Now think about the real challenge facing us when it comes to the coming” demographic tsunami” that I’ve spoke of repeatedly in past blog posts. What seems to be increasingly clear about this wave of Baby Boomers that are currently beginning to retire and getting old is that they will be faced with a historic deficit of residential care options, particularly long term care, but also assisted living – but on the other hand, may not need these options nearly as much as previous generations due to advances in this particular cohorts ability to maintain their physical condition. This means they’ll be older, physically healthier (and therefore may not need nursing homes), but even if they need them, nursing homes and assisted living facilities will be expensive and harder to find.

This is where technology comes in. Just focusing on sensor technology – lets say my mother (who is getting a bit older) develops dementia. But, she strenuously wishes to stay in her home and remain independent for as long as possible – as do I. So I make some purchases. I outfit her oven, stove, and her faucets with sensors and shutoff systems (e.g., for example, so that if she leaves the stove on and forgets about it, it will shut off automatically – or I can do it remotely myself).
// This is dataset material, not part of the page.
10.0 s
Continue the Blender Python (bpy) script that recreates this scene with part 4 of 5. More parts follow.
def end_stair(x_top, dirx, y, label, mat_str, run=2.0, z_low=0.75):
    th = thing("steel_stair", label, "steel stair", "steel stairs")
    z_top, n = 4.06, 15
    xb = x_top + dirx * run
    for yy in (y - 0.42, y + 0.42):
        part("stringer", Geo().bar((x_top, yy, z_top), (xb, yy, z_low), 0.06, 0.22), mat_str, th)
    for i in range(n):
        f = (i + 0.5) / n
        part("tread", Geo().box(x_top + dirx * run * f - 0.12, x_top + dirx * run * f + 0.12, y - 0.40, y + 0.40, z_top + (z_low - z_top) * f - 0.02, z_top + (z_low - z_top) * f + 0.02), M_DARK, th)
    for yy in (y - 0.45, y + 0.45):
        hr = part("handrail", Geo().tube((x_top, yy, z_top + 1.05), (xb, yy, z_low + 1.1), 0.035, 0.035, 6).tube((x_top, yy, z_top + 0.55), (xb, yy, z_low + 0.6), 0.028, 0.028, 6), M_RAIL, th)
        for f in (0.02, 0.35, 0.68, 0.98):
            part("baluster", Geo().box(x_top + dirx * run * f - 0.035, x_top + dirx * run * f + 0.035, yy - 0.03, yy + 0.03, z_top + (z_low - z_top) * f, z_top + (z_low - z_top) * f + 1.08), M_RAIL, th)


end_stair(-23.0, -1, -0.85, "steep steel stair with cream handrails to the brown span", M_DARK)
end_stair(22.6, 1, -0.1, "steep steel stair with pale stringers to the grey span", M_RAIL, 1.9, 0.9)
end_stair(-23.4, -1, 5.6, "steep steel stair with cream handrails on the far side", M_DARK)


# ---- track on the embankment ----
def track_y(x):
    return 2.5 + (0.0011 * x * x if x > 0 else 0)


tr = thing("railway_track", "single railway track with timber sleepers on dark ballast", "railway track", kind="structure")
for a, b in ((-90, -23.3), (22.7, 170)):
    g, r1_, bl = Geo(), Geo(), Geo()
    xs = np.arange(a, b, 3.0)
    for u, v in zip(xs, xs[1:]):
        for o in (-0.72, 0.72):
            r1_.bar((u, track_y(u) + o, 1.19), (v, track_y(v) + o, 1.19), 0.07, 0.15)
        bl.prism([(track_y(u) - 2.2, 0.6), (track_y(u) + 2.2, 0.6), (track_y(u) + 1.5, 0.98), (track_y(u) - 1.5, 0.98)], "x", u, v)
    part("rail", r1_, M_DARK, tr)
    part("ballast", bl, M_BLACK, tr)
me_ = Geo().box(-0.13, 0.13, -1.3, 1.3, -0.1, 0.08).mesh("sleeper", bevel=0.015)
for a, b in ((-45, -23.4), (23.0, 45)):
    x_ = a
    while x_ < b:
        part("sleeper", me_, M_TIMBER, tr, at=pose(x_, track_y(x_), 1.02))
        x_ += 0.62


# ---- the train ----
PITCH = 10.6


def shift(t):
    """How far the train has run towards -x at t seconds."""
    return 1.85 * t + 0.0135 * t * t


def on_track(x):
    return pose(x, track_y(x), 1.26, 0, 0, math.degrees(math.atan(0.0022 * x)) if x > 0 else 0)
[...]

I somehow tag mom (with wearable RFID tags, somehow) and set up monitors in various rooms to track her positions and give me real-time updates. I enable a perimeter alarm to let me know when she leaves the home. I give myself remote access to lighting and power within the home. I enable administrator access through my iPad which I carry around with me all the time.

There are a number of products which piece together these functions and can be enabled right now with some minimal know how and configuration, although many of these systems right now are not designed or enabled with older adult care and monitoring purposes in mind. However, there are now technology startups (such as BeClose ( and Lively ( which offer products tailored for elder care. Additional useful tasks these integrated, tailored systems can offer is biometrics (e.g., heart rate, respiration, step counting – think FitBit for seniors), which is valuable data that can be fed back to an older adult’s physician. These systems can also offer essentially what amounts to predictive analytic modeling of behavior – e.g., for example after a system observes a senior in their home for a given amount of time, the system can then tell the user where are the most well-traveled areas of the house (and therefore the parts of the house than need the most attention in terms of maintaining safety and livability).
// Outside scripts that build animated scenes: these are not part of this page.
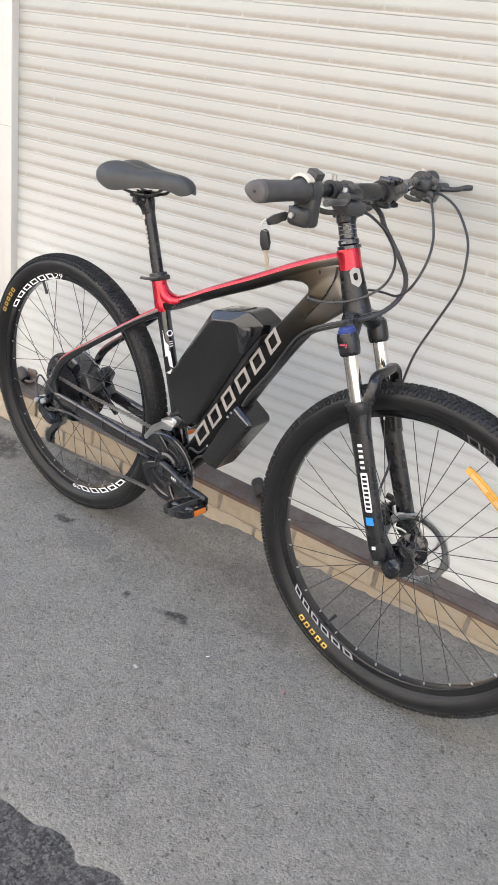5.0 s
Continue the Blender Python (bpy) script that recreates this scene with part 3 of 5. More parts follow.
def build_hasp(name, x, label, turn=0):
    """A rusty locking eye: a bent bracket, a hinge barrel and a staple on the threshold."""
    root = thing(name, (x, -0.01, sill_z(x)), label, "latch")
    z = sill_z(x) - 0.006
    b = bmesh.new()
    box(b, (0.052, 0.004, 0.03), pose(x + 0.018, -0.001, z + 0.03, 0, 4, turn), 0.001)
    part("bracket", b, "rust", root)
    b = bmesh.new()
    lathe(b, [(0.0, -0.022), (0.0125, -0.022), (0.014, -0.019), (0.014, 0.019), (0.0125, 0.022), (0.008, 0.022), (0.008, 0.012), (0.0, 0.012)], "x", 20, m=pose(x - 0.016, -0.022, z + 0.021, 10, 25, -35 + turn) @ Matrix.Diagonal((1.15, 1.25, 1.25, 1)))
    part("barrel", b, "padlock", root, "weathered grey barrel")
    b = bmesh.new()
    tube(b, [(x + 0.03, 0.0, z + 0.02), (x + 0.034, -0.022, z + 0.015), (x + 0.022, -0.034, z + 0.012), (x + 0.004, -0.03, z + 0.012)], 0.0042, 8)
    part("staple", b, "rust", root)
    for dx in (0.008, 0.03):
        b = bmesh.new()
        lathe(b, [(0.0, -0.003), (0.004, -0.002), (0.005, 0.0), (0.0, 0.0)], "y", 10, m=pose(x + dx, -0.004, z + 0.037))
        part("rivet", b, "dark_steel", root)


build_hasp("shutter_latch", -0.535, "rusty steel shutter latch on the threshold")
build_hasp("shutter_latch", -1.50, "rusty steel shutter latch beside the post", 20)


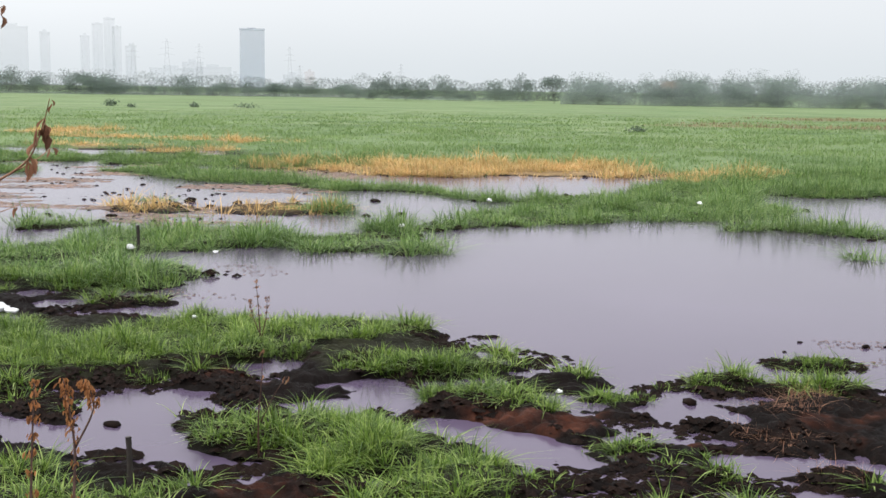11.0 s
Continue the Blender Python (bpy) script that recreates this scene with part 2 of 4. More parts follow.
def vnoise(x, y):
    xi, yi = np.floor(x).astype(int), np.floor(y).astype(int)
    fx, fy = x - xi, y - yi
    fx, fy = fx * fx * (3 - 2 * fx), fy * fy * (3 - 2 * fy)
    a, b = _lat[xi % 256, yi % 256], _lat[(xi + 1) % 256, yi % 256]
    c, d = _lat[xi % 256, (yi + 1) % 256], _lat[(xi + 1) % 256, (yi + 1) % 256]
    return (a * (1 - fx) + b * fx) * (1 - fy) + (c * (1 - fx) + d * fx) * fy


def fbm(x, y, size, octaves=4):
    """About -1 to 1, with features of that size in metres."""
    s, amp, tot = np.zeros_like(x), 1.0, 0.0
    for k in range(octaves):
        f = 2.0 ** k / size
        s += amp * (vnoise(x * f + 17.3 * k, y * f + 9.1 * k) - 0.5) * 2
        tot += amp
        amp *= 0.55
    return s / tot


def smooth(a, b, v):
    t = np.clip((v - a) / (b - a), 0, 1)
    return t * t * (3 - 2 * t)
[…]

These developments are completely exciting. This means that any number of adults alive today can now realistically expect to be able extend the time they’ll be living independently within their own homes significantly beyond what’s currently the norm. This could spell a reduced need for expensive facility-based care (such as skilled nursing homes or assisted living facilities) and also may provide for reduced costs of facility care as well (the as-yet-unrealized “smart nursing home” of the future).

However, technology positivism should always be tempered with some realism. First of all, there is no one-size-fits-all technology fix for any problem, and that always goes double (and then some) with older adults, who are inherently a far more diverse group than their younger adult or child counterparts – any technology solution to a “problem” of aging or dementia-related issue needs to be carefully tailored and individualized to account for specific functional, cognitive, and sensory changes in older adults.
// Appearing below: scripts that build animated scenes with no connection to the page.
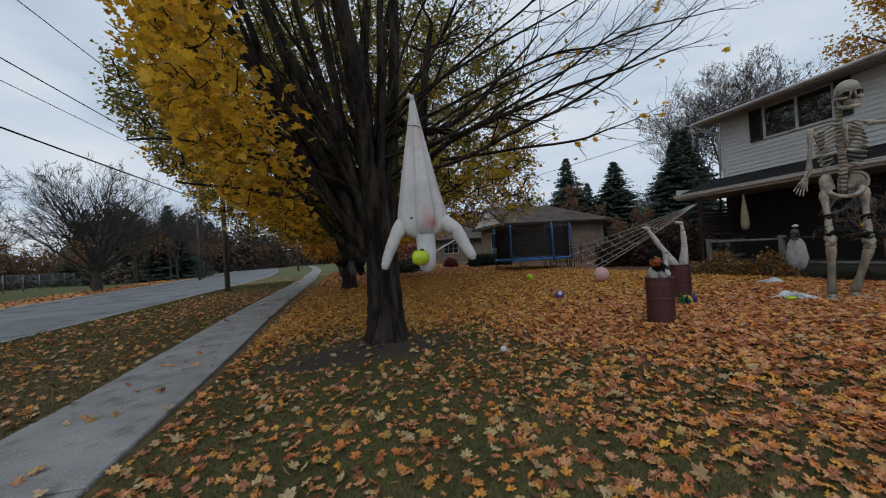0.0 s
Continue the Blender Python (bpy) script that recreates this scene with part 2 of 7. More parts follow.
M_leaf = mat("fallen_maple_leaf", (0.3, 0.15, 0.05), (0.4, 0.2, 0.06), 9, 0.62, 0.5, island=LITTER, translucent=0.10, fine=7, bump_size=0.006, grain=(0.55, 1.38))
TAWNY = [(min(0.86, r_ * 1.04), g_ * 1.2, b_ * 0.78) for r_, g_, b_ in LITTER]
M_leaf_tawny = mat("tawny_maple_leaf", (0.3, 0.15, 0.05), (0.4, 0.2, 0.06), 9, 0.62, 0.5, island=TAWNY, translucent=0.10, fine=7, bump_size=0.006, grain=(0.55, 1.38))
PALE = [(0.30, 0.16, 0.06), (0.42, 0.28, 0.14), (0.50, 0.38, 0.22), (0.46, 0.30, 0.07), (0.38, 0.20, 0.05), (0.52, 0.40, 0.20), (0.26, 0.14, 0.06)]
M_leaf_pale = mat("dry_maple_leaf", (0.3, 0.15, 0.05), (0.4, 0.2, 0.06), 9, 0.6, 0.5, island=PALE, translucent=0.10, fine=7, bump_size=0.006, grain=(0.6, 1.3))
GOLD = [(0.24, 0.14, 0.014), (0.42, 0.22, 0.015), (0.30, 0.20, 0.02), (0.62, 0.35, 0.02), (0.76, 0.45, 0.03), (0.68, 0.38, 0.02), (0.82, 0.52, 0.05), (0.52, 0.33, 0.03), (0.74, 0.37, 0.02)]
BRIGHT = [(0.74, 0.40, 0.02), (0.82, 0.48, 0.03), (0.86, 0.54, 0.04), (0.80, 0.42, 0.02), (0.84, 0.46, 0.02)]
M_bright = mat("bright_maple_leaf", (0.5, 0.3, 0.02), (0.6, 0.35, 0.03), 9, 0.5, 0.4, island=BRIGHT, translucent=0.85, fine=6)
M_lemon = mat("lemon_maple_leaf", (0.5, 0.4, 0.03), (0.6, 0.5, 0.04), 9, 0.5, 0.4, island=[(0.36, 0.28, 0.03), (0.52, 0.40, 0.04), (0.62, 0.44, 0.04), (0.44, 0.36, 0.05), (0.70, 0.48, 0.05)], translucent=0.6, fine=6)
M_gold = mat("golden_maple_leaf", (0.5, 0.3, 0.02), (0.6, 0.35, 0.03), 9, 0.5, 0.4, island=GOLD, translucent=0.58, fine=6)
OLIVE = [(0.13, 0.135, 0.03), (0.19, 0.18, 0.035), (0.26, 0.22, 0.035), (0.14, 0.15, 0.035), (0.36, 0.27, 0.03), (0.20, 0.19, 0.045), (0.48, 0.31, 0.03), (0.12, 0.125, 0.03), (0.30, 0.22, 0.03)]
M_olive = mat("turning_maple_leaf", (0.1, 0.12, 0.02), (0.2, 0.18, 0.02), 9, 0.5, 0.4, island=OLIVE, translucent=0.38, fine=6)
AMBER = [(0.42, 0.18, 0.012), (0.55, 0.24, 0.014), (0.60, 0.30, 0.02), (0.36, 0.15, 0.015), (0.30, 0.18, 0.02)]
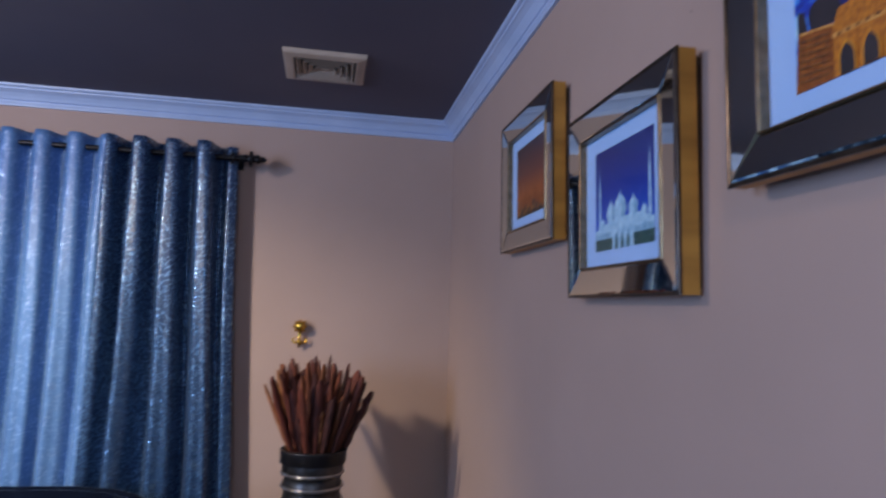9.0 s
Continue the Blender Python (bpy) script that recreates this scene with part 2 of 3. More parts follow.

Also, with monitoring and sensor technology comes ethical issues. How monitoring systems are deployed and used, how consent (always a tricky issue with the cognitively impaired) is navigated, all of these issues come with ethical and moral pitfalls. Moreover, older adults are by their nature more suspicious of monitoring and sensor technology than their younger adult counterparts, although their acceptance of monitoring and sensor technology tends to be tempered by their discomfort with monitoring depending on 1) who is doing the monitoring (e.g., family, physician, government) and 2) the level of invasiveness or ‘granularity’ of the monitoring (e.g. video and audio, audio only, or just positional?). Also, acceptance of monitoring is greater when, for example, an older adult is assured they are not being monitored in the bathroom. Which is tricky – because bathrooms are a frequent, if not predominant location / source of falls and accidents for older adults in the home.

I remain, of course, a gerontechnology booster. If I ever find myself in private practice, I imagine that gerontechnology consulting for in-home caregivers and crafting personalized solutions will be a big part of the work I do – and I’m excited, because the upside potential is clearly huge!